After the election loss, Varon never again entered politics.

Jurors Are Liars

After years of standing before jurors, Varon had little good to say about them during my interview with him almost three decades ago:

“The biggest liars in the world are jurors. They want to get on a jury and they’ll say anything they think you want to hear,” said Varon. “They’re liars.”

I talked to him in a hole-in-the-wall office in downtown Hollywood, modest for a man once named one of the 10 best trial attorneys by the American Trial Lawyers Assocation.

“I could have made a fortune,” he told me. “I was here when real estate was booming. I could have been independently wealthy beyond belief.

“I tell you I got so excited when I heard the police knocking down the door of some poor guy that I’d handle a case for a $25 fee in those days when I could have been making thousands.

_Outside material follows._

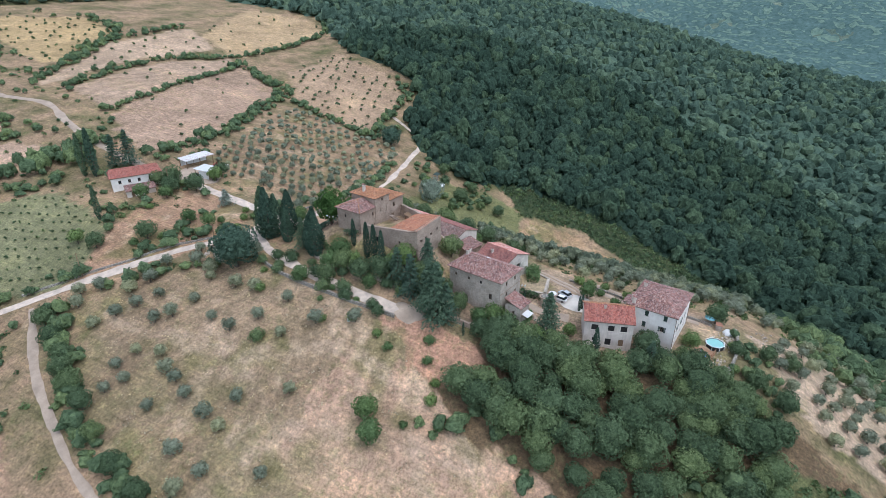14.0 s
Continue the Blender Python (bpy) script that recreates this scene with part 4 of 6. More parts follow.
# wings: tiled slopes that fall from the tower
x0, x1, y, e, t = 3.0, K1 / 2 + 0.4, K2 / 2 + 0.4, 20.4, 22.2
put_roof(ca, [(((x0, -y, e), (x1, -y, e), (x1 - 4.4, 0, t), (x0, 0, t)), M_ROOF_ORANGE), (((x1, -y, e), (x1, y, e), (x1 - 4.4, 0, t), (x1 - 4.4, 0, t)), M_ROOF_ORANGE),
              (((x1, y, e), (x0, y, e), (x0, 0, t), (x1 - 4.4, 0, t)), M_ROOF_ORANGE), (((-x1, -y, e), (-x0, -y, e), (-x0, 0, t), (-x1 + 4.4, 0, t)), M_ROOF_OLD),
              (((-x1, y, e), (-x1, -y, e), (-x1 + 4.4, 0, t), (-x1 + 4.4, 0, t)), M_ROOF_OLD), (((-x0, y, e), (-x1, y, e), (-x1 + 4.4, 0, t), (-x0, 0, t)), M_ROOF_OLD)],
         [((x1, -y, e), (x1 - 4.4, 0, t)), ((x1, y, e), (x1 - 4.4, 0, t)), ((-x1, -y, e), (-x1 + 4.4, 0, t)), ((-x1, y, e), (-x1 + 4.4, 0, t)), ((x1 - 4.4, 0, t), (x0, 0, t)), ((-x0, 0, t), (-x1 + 4.4, 0, t))], 11)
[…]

“But I always just wanted to handle criminal cases, which is stupid as I look back at it.”

8 Responses to “Super Lawyer Joe Varon Remembered”

  1. Beth Gosnell says:

    Nice nice job, Buddy!!

    Thanks a lot, Beth. I appreciate it.

  2. History Lesson says:


    I always enjoy your blog because you have been here for decades which enables you to write from a historical perspective. To appecaite and understand the present and future one must study the past. Sadly this face is lost on Bill Gelin and Bob Norman

  3. knowledge says:

    you remember Buddy when he handled the John Lomelo case against Councilmen Bradshaw,I was there during that case,That was a three ring circus

  4. Thunder says:

    Wasn’t Leroy Moe part of that group at one time?


    I believe so. It was a long time ago. Moe became a judge in 1972.

  5. Judge Roy Bean says:

    From a former cop. Joe Varon was a tough hard nose lawyer, who was well respected by both sides of the table. He taught is Jr partners well. In the 70’s Varon and Stahl were where you went when you had trouble. THE BEST.

  6. G.B. says:

    Nicely written piece on a historic individual. May he rest in peace.

  7. bud says:

    In addition to his courtroom skill, Joe was the kind of lawyer that Judges appreciated. He had a great respect for the legal system, was always knowledgeable about the law of his case, would never mislead the court, and, above all, was always a gentleman.

  8. Glenn Roderman says:

    Hi Buddy, I was with Joe Varon, my idol and mentor for five years after leaving the Broward County State Attorneys office and after 2 years I became Joe’s partner.. Looking back over my almost 40 year career the days I remember most and cherish are the days with Joe, Steadman Stahl and Eddie Kay… Trying several cases with Joe as co-counsel and representing co-defendants with Joe was an awesome experience. I will never forget the “silver fox”..

    Everybody who has been here for awhile knows you, Glenn. Roderman has been involved in some of South Florida’s most notable cases over the years. Like many who came out of Joe Varon’s firm, Roderman had a distinguished career and still does, don’t you Glenn? I might have even covered some of your cases over the years.

    I haven’t heard from Eddie, but he is the greatest. I know him from politics and the courts for over three decades. I think he may have even gone to high school with my sister.